Looking back over my three weeks in New Orleans, I'm surprised (but pleased) to find that Jazz Fest was the least of my pleasures and privileges there. Certainly seeing Billy Joel and the Roots in the same venue was spectacular, but how could it compare with helping to turn this....
...into this...?
Or with the times that I learned to drywall:
...and what a subfloor looks like:
...and how and why to end it all:
I learned the difference between drywall drills and impact drivers, between legitimate contractors and exploitative frauds, between compassionate government and laissez-faire excusism, between disposable cities (myth) and indispensable cultural centers (reality),
between theoretical idealism and you-provide-the-materials-we'll-provide-the-labor world-changing effort. I learned about the ubiquity of good people and new friends, and the truth of Margaret Mead's most famous admonishment. I learned that jazz lives most fully in the streets.

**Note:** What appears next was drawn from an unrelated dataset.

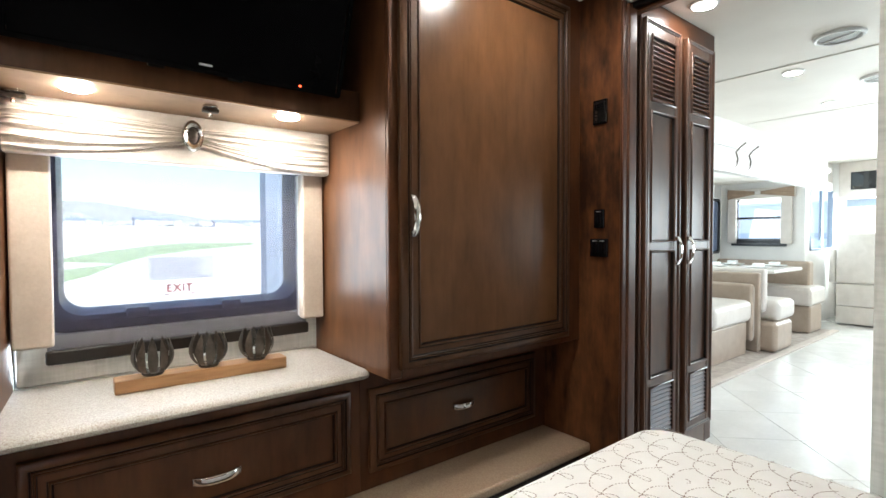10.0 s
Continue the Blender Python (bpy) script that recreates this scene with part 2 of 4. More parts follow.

And for all that a nice suit and a cubicle to work from lend forward momentum to movements, I learned that there's nothing like grueling work on the front lines to ease your soul and make measurable change in the world. Viva volunteerism.
So I'm back now, reflective and sun-tanned, and I cannot recommend too strongly that you volunteer yourself with lowernine.org. To my friends in the foundations of the rebuilding effort: thank you, and best of luck. I'll see you again soon.